In his The Illustrated Book of the Dog of 1880, Vero Shaw felt obliged to mention the Norfolk Retriever and wrote that: "It is claimed for this breed...that it is peculiarly adapted for the pursuit of wild birds in the low-lying districts of Norfolk, and that few, if any other varieties of dog, could be found to endure the hard work equally well." In his Breaking and Training Dogs of 1910, 'Pathfinder' wrote of retrievers: "...I have known livers in Norfolk dignified with that prefix, just as it was usual at one time to speak of the English Springer when met there as the Norfolk Spaniel." In his The Sporting Dog, published in New York in 1904, the American writer, Joseph A Graham, stated that: "The Chesapeake is not so peculiar or distinct. In fact, he is of rather common appearance. Stout and strong, sedge or rusty brown in color, the coat dense and close, he is not a beauty."

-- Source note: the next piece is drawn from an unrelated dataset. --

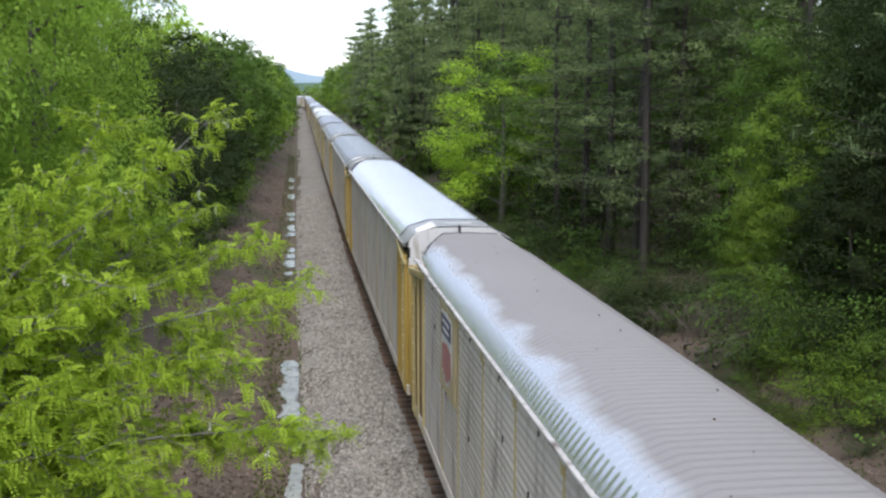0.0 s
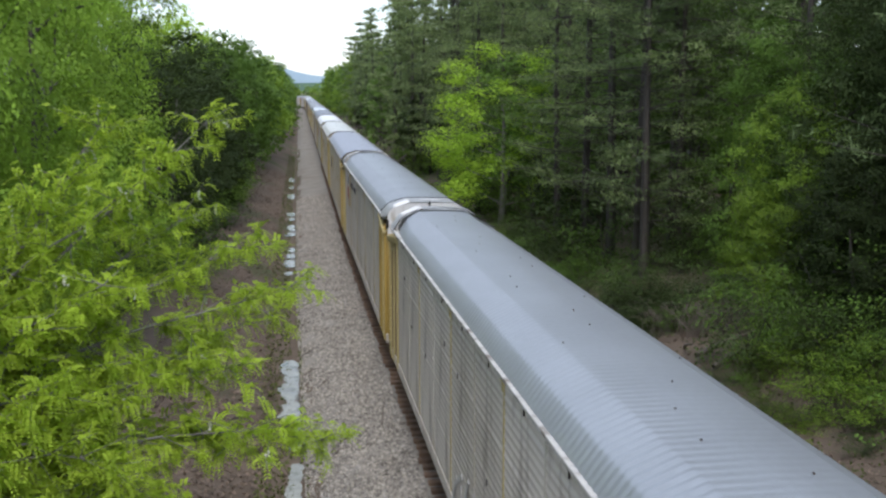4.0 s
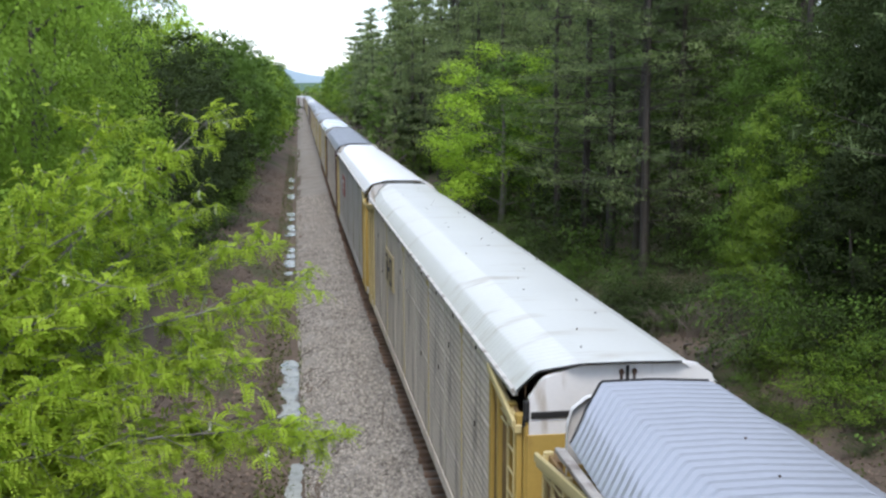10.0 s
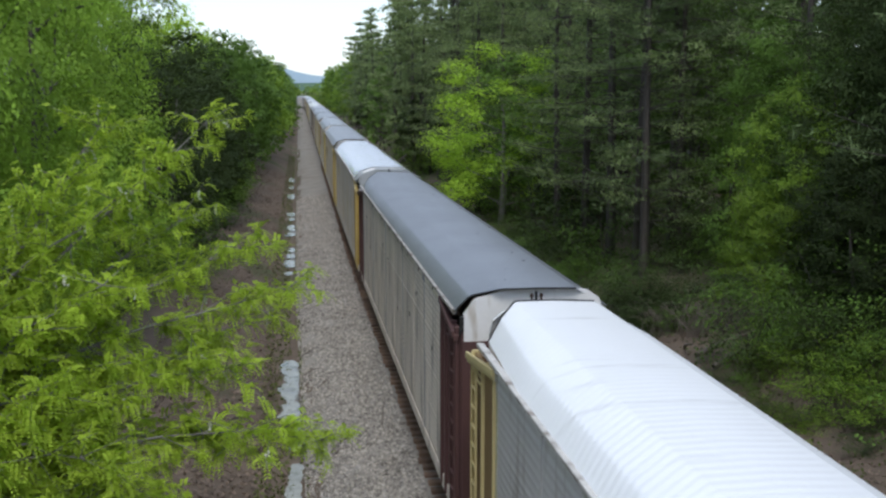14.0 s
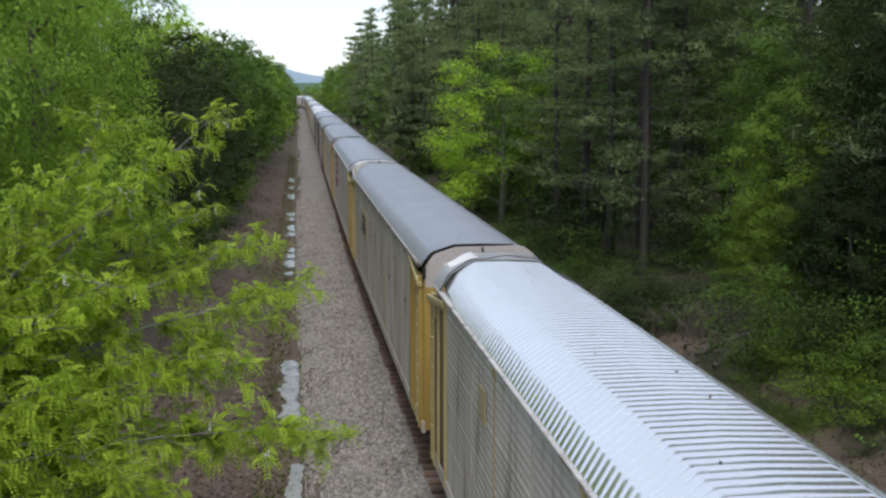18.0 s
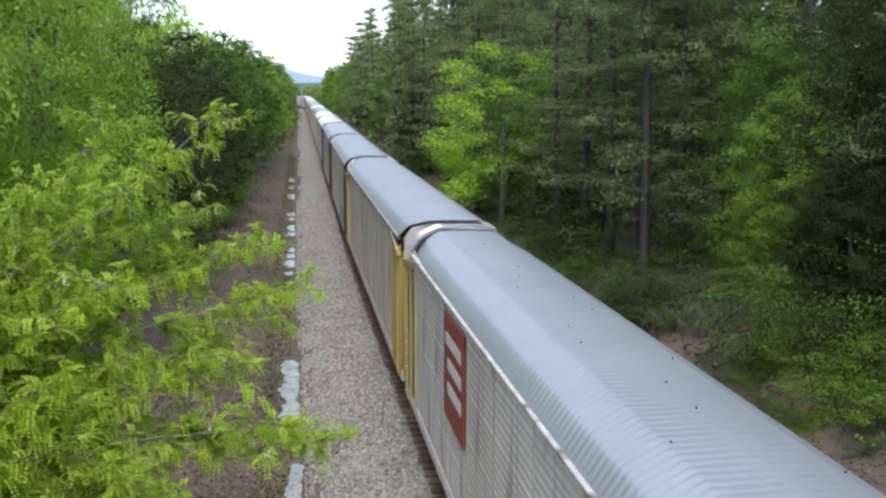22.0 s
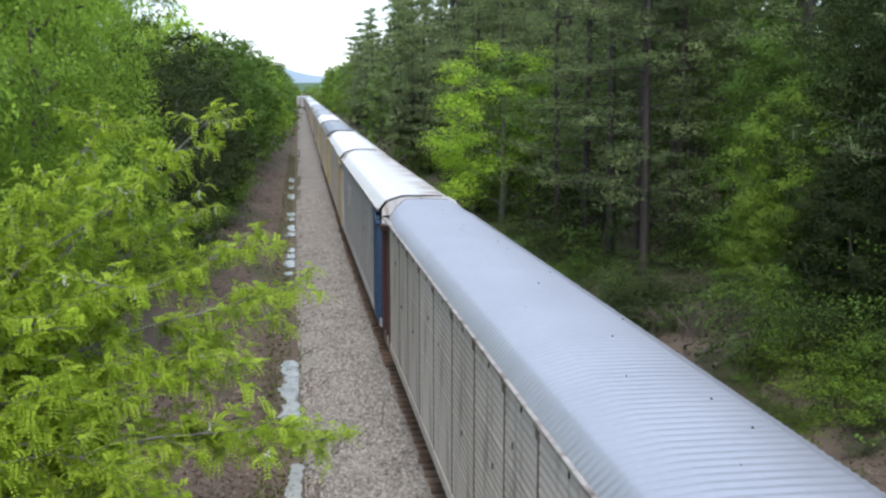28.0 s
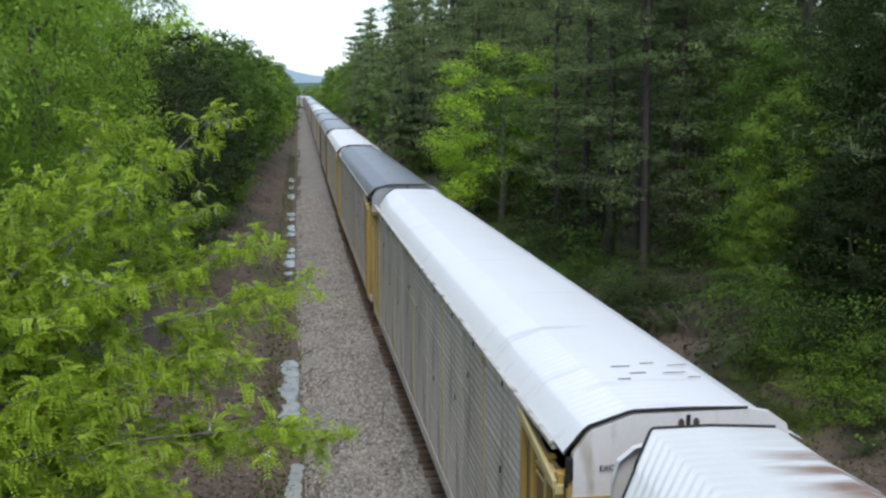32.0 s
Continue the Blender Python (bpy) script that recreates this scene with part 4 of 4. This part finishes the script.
# ---- the locust beside the camera ----
def locust():
    rng = np.random.default_rng(4)
    segs, pts, dirs = [], [], []
    root = np.array((-6.4, 15.0, 0.3))
    fork = np.array((-5.9, 15.2, 4.2))
    segs.append((root, fork, 0.16, 0.12))
    tips = [(-0.1, 16.5, 6.2), (0.35, 16.0, 3.85), (-0.75, 17.0, 6.9), (-1.35, 17.5, 8.9), (-0.5, 18.5, 5.4), (-2.5, 15.0, 4.8), (-2.2, 16.5, 8.0), (-3.0, 17.5, 8.9), (-1.4, 16.0, 5.3),
            (-2.4, 14.5, 3.9), (-2.8, 15.5, 6.6), (-3.9, 16.5, 7.6), (-3.4, 14.5, 5.3), (-4.4, 15.0, 6.2), (-1.9, 18.0, 7.2), (-0.4, 15.2, 4.2), (-3.0, 14.0, 3.2), (-4.2, 14.2, 4.4), (-1.6, 14.6, 3.4), (-3.6, 13.6, 3.6), (-2.6, 13.8, 4.4), (-3.8, 15.8, 5.6), (-1.0, 15.6, 5.25), (-4.6, 16.0, 7.2)]
    for tip in tips:
        tip = np.array(tip)
        mid = fork + (tip - fork) * 0.5 + np.array((0, 0, 0.45)) + rng.normal(size=3) * 0.2
        prev = fork
        n = 9
        for i in range(1, n + 1):
            u = i / n
            p = fork * (1 - u) ** 2 + mid * 2 * u * (1 - u) + tip * u * u + rng.normal(size=3) * 0.04
            segs.append((prev, p, 0.05 * (1.08 - u) + 0.006, 0.05 * (1.08 - u - 1 / n) + 0.006))
            if u > 0.3:
                for b in range(5):
                    d = rng.normal(size=3) * np.array((1, 1, 0.55)) + (tip - fork) / np.linalg.norm(tip - fork) * 0.7
                    d /= np.linalg.norm(d)
                    length = rng.uniform(0.35, 0.95)
                    q = p + d * length
                    segs.append((p, q, 0.010, 0.004))
                    for t in range(19):
                        pts.append(p + (q - p) * rng.uniform(0.15, 1.05))
                        dd = d * 0.5 + rng.normal(size=3) * 0.6
                        dd[2] -= 0.15
                        dirs.append(dd / np.linalg.norm(dd))
            prev = p
    pts, dirs = np.array(pts), np.array(dirs)
    n = len(pts)
    side = np.cross(dirs, (0, 0, 1.0)) + rng.normal(size=(n, 3)) * 0.15
    side /= np.linalg.norm(side, axis=1)[:, None]
    length = rng.uniform(0.16, 0.28, n)[:, None]
    quads = []
    for j in range(6):
        c = pts + dirs * length * (0.15 + 0.15 * j)
        c[:, 2] -= 0.02 * j * j * 0.16
        for sgn in (-1, 1):
            a = c + side * sgn * 0.004
            tipp = c + side * sgn * 0.062 + dirs * 0.02
            tipp[:, 2] -= rng.uniform(0, 0.02, n)
            m = (a + tipp) / 2
            quads.append(np.stack((a, m + dirs * 0.018, tipp, m - dirs * 0.018), 1))
    leaves = np.concatenate(quads, 0).reshape(-1, 3)
    t = tagged(new("locust_tree"), "yellow-green locust tree with drooping white blossom beside the track", "tree", kind="")
    put("trunk", tubes_mesh("trunk", segs, 6), M["bark_grey"], t)
    put("crown", quads_mesh("crown", leaves), M["leaf_locust"], t, label="feathery compound leaves")
    pick = rng.choice(n, 230, replace=False)
    bl = np.vstack([pts[i] + np.column_stack((rng.normal(size=9) * 0.02, rng.normal(size=9) * 0.02, -np.linspace(0, 0.14, 9))) for i in pick])
    put("blossom", quads_mesh("blossom", leaf_quads(bl, np.full(len(bl), 0.046), rng, 0.0, 1.2)), M["blossom"], t, label="hanging white blossom clusters")


locust()

# ---- ditch, ballast stones, litter ----
def puddle(s0, s1, x0, x1):
    n = max(14, int((s1 - s0) * 7))
    v = []
    for i in range(n):
        s = s0 + (s1 - s0) * i / (n - 1)
        taper = min(1.0, 0.35 * min(i, n - 1 - i) + 0.55)
        m, h = (x0 + x1) / 2 + 0.10 * noise.noise((s * 0.8, s0, 5.0)), (x1 - x0) / 2 * taper
        left = h * (0.85 + 0.75 * noise.noise((s * 1.3, s0, 0.0)) + 0.35 * noise.noise((s * 4.1, s0, 1.0)))
        right = h * (0.85 + 0.55 * noise.noise((s * 1.6, s0, 2.0)) + 0.35 * noise.noise((s * 4.7, s0, 3.0)))
        v += [(m - max(left, 0.04), s, -0.93), (m + max(right, 0.04), s, -0.93)]
    q = [(2 * i, 2 * i + 1, 2 * i + 3, 2 * i + 2) for i in range(n - 1)]
    tagged(put("water_puddle", grid_mesh("water_puddle", v, q), M["water"]), "still shallow water reflecting the sky in the ditch", "water", kind="structure")


for s0, s1, mid, half in [(28.6, 31.0, 0.06, 0.20), (31.1, 38.7, -0.1, 0.36), (24.6, 27.6, 0.02, 0.2), (57.0, 58.2, -0.15, 0.25), (59.6, 62.2, 0.05, 0.36),
                          (62.8, 64.6, 0.05, 0.34), (65.2, 67.0, 0.1, 0.3), (72.4, 74.2, 0.1, 0.34), (75.0, 78.4, 0.12, 0.32), (81.0, 83.0, 0.15, 0.3), (84.0, 86.4, 0.12, 0.36), (97.0, 101.5, 0.2, 0.42), (107.0, 109.5, 0.25, 0.3), (115.0, 120.0, 0.3, 0.4)]:
    puddle(s0, s1, mid - half, mid + half)


def scatter(name, n, x_range, y_range, size, material, flat, lift, label, category, shape="stone", power=1.6):
    """Many small pieces on the ground, joined: stones of eight faces, or leaves and blades."""
    rng = np.random.default_rng(hash_seed(name))
    y = y_range[0] + (y_range[1] - y_range[0]) * rng.random(n) ** power
    x = rng.uniform(x_range[0], x_range[1], n)
    cx = np.array([line(v).x for v in y])
    z = np.array([bed_z(u, c, v) for u, c, v in zip(x, cx, y)]) + lift
    c = np.stack((x + cx, y, z), 1)
    s = size * rng.uniform(0.5, 1.5, n)
    if shape == "leaf":
        me = quads_mesh(name, leaf_quads(c, s, rng, flat, 1.5))
    else:
        ax = rng.normal(size=(n, 3))
        ax /= np.linalg.norm(ax, axis=1)[:, None]
        u = np.cross(ax, rng.normal(size=(n, 3)))
        u /= np.linalg.norm(u, axis=1)[:, None]
        w = np.cross(ax, u)
        k = s[:, None]
        pts = np.stack((c + ax * k * 0.6, c + u * k * rng.uniform(0.35, 0.6, (n, 1)), c + w * k * rng.uniform(0.3, 0.55, (n, 1)), c - u * k * rng.uniform(0.35, 0.6, (n, 1)), c - w * k * 0.4, c - ax * k * 0.5), 1).reshape(-1, 3)
        t = np.array([(0, 1, 2), (0, 2, 3), (0, 3, 4), (0, 4, 1), (5, 2, 1), (5, 3, 2), (5, 4, 3), (5, 1, 4)])
        me = grid_mesh(name, pts, (t[None] + (np.arange(n) * 6)[:, None, None]).reshape(-1, 3))
    return tagged(put(name, me, material), label, category, kind="stuff")


PX, PZ = [p[0] for p in prof], [p[1] for p in prof]


def bed_z(r, c, y):
    if -4.45 < r < 4.3:
        return float(np.interp(r, PX, PZ)) + line(y).z
    return ground_z(r + c, min(y, 455))


scatter("ballast_stones", 30000, (-4.5, -1.5), (18, 95), 0.10, M["stone"], 0, 0.0, "grey and tan crushed ballast stones", "ballast")
scatter("crib_stones", 5000, (-1.5, -0.9), (12, 70), 0.06, M["crib"], 0, -0.03, "brown-stained ballast between the ties", "ballast")
scatter("far_ballast_stones", 3000, (3.0, 4.6), (18, 60), 0.10, M["stone"], 0, 0.0, "grey crushed ballast stones", "ballast")
scatter("leaf_litter", 26000, (-9.5, -5.4), (18, 120), 0.075, M["litter"], 0.8, 0.02, "brown dead leaves on the bank", "leaf litter", "leaf")
scatter("wood_edge_weeds", 9000, (5.0, 12.5), (16, 110), 0.055, M["weed"], 0.25, 0.10, "low green weeds between the track and the wood", "weeds", "leaf")
scatter("right_leaf_litter", 14000, (4.2, 13.0), (18, 60), 0.06, M["litter"], 0.8, 0.02, "brown dead leaves beneath the wood", "leaf litter", "leaf")
scatter("ditch_weeds", 6500, (-5.75, -4.75), (20, 160), 0.07, M["grass"], 0.0, 0.03, "low green weeds along the ditch", "weeds", "leaf")
scatter("toe_weeds", 1200, (-4.55, -4.35), (20, 160), 0.07, M["grass"], 0.0, 0.03, "low green weeds at the ballast's foot", "weeds", "leaf")

# fallen wood and sticks
def fallen(name, pts, r, label, category="log"):
    segs = [(p, q, r * (1 - 0.5 * i / len(pts)), r * (1 - 0.5 * (i + 1) / len(pts))) for i, (p, q) in enumerate(zip(pts[:-1], pts[1:]))]
    tagged(put(name, tubes_mesh(name, segs, 7), M["deadwood"]), label, category)


def ground_run(x0, y0, x1, y1, lift, n=5, rise=0.0):
    out = []
    for i in range(n):
        u = i / (n - 1)
        x, y = x0 + (x1 - x0) * u, y0 + (y1 - y0) * u + 0.12 * math.sin(u * 5)
        out.append((x, y, bed_z(x - line(y).x, line(y).x, y) + lift + rise * u))
    return out


fallen("fallen_log", ground_run(13.3, 31.2, 15.9, 32.4, 0.36), 0.12, "bleached fallen log at the wood's edge")
fallen("fallen_log", ground_run(13.5, 30.3, 16.0, 31.5, 0.20), 0.10, "bleached fallen log at the wood's edge")
fallen("fallen_log", ground_run(13.7, 33.3, 13.4, 32.0, 0.06, 4, 0.5), 0.05, "broken dead branch leaning on a log")
fallen("fallen_log", ground_run(11.2, 118.0, 14.2, 121.0, 0.6, 5, 0.8), 0.16, "pale fallen trunk leaning from the wood")
brush_rng = np.random.default_rng(12)
for bx, by, tall in ((14.6, 34.3, 1.5), (15.6, 33.9, 1.2), (13.9, 35.6, 1.1)):
    twigs = []
    for i in range(70):
        p = np.array((brush_rng.normal() * 0.35, brush_rng.normal() * 0.35, 0.0))
        d = np.array((brush_rng.normal() * 0.55, brush_rng.normal() * 0.55, 1.0))
        q = p + d * tall * brush_rng.uniform(0.4, 0.8)
        twigs += [(p, q, 0.012, 0.008), (q, q + d * (0.3, 0.3, 0.1) + brush_rng.normal(size=3) * 0.2, 0.008, 0.004)]
    tagged(put("dead_bush", tubes_mesh("dead_bush", twigs, 4), M["deadwood"], None, (bx, by, ground_z(bx, by))), "tangle of dead grey-brown twigs at the wood's edge", "bush")
for x0, y0, x1, y1 in ((2.55, 28.6, 2.75, 30.6), (0.05, 33.4, 0.55, 36.2), (0.3, 35.8, 1.0, 36.0), (1.0, 27.2, 1.6, 28.3), (1.1, 27.0, 1.5, 27.4), (0.9, 33.6, 1.2, 34.4), (0.25, 38.4, 0.8, 38.9), (-1.9, 29.3, -1.5, 30.5)):
    fallen("stick", ground_run(x0, y0, x1, y1, 0.05), 0.022, "thin dead stick on the ballast", "stick")

# ---- distance ----
def ridge(name, pts, depth, material, label):
    v = []
    for x, y, z in pts:
        v += [(x, y, -30), (x, y, z), (x, y + depth, z * 0.6)]
    q = []
    for i in range(len(pts) - 1):
        a = i * 3
        q += [(a, a + 3, a + 4, a + 1), (a + 1, a + 4, a + 5, a + 2)]
    structure(name, grid_mesh(name, v, q, True), M[material], label)


def ridge_line(x0, x1, y, base, bumps, n=80):
    pts = []
    for i in range(n):
        x = x0 + (x1 - x0) * i / (n - 1)
        z = base + sum(h * math.exp(-((x - c) / w) ** 2) for c, w, h in bumps) + noise.noise((x * 0.006, y * 0.01, 0)) * 6
        pts.append((x, y, z))
    return pts


ridge("backdrop_mountain", ridge_line(-2500, 2500, 3600, 36, [(-160, 190, 72), (900, 500, 60), (-1500, 500, 60)]), 600, "far_hill", "distant mountain ridge with haze painted into its blue")
ridge("backdrop_hill", ridge_line(-1500, 1500, 1500, 8, [(-200, 250, 12), (300, 200, 16)]), 300, "near_hill", "wooded green hill beyond the railway's bend")


def motions():
    for k, car in TRAIN.items():
        rows = []
        for i in range(17):
            t = i * 2.0
            s = CAR_LENGTH * (k - cars_passed(t)) + {3: 0.25, 8: 0.3, 14: -0.6, 2: 0.1, 9: 0.1}.get(k, 0.0)
            a, b = line(s), line(s + CAR_BODY)
            d = b - a
            rows.append((t, Matrix.Translation(a) @ Euler((math.atan2(d.z, d.y), 0, -math.atan2(d.x, d.y))).to_matrix().to_4x4()))
        walk(car, rows)


motions()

So we have a rusty-coloured, broken-coated, retriever-sized dog in Norfolk, England and subsequently an identical dog near Norfolk, Virginia, at the mouth of Chesapeake Bay. The dog in England is not recognised as a breed, Vero Shaw hinting that it was too nondescript for that to happen. Joseph Graham describes the dog in America as 'of rather common appearance' but it becomes recognised as a breed nevertheless. In his The Dog of 1880, the respected 'Idstone' wrote "Liver and sandy Retrievers have a few partisans. They are the sort which 'always were kept', people tell you, 'in our family'...I know of no family priding itself on this coloured species just now, but I have heard that they are not uncommon in Norfolk." It may be far too late to have the Labrador renamed the Devon Retriever. But how worthwhile a venture it would be to find rusty-coloured, broken-coated retrievers 'not uncommon in Norfolk', however nondescript, once again recognized, and this time registered, as a Norfolk gundog breed.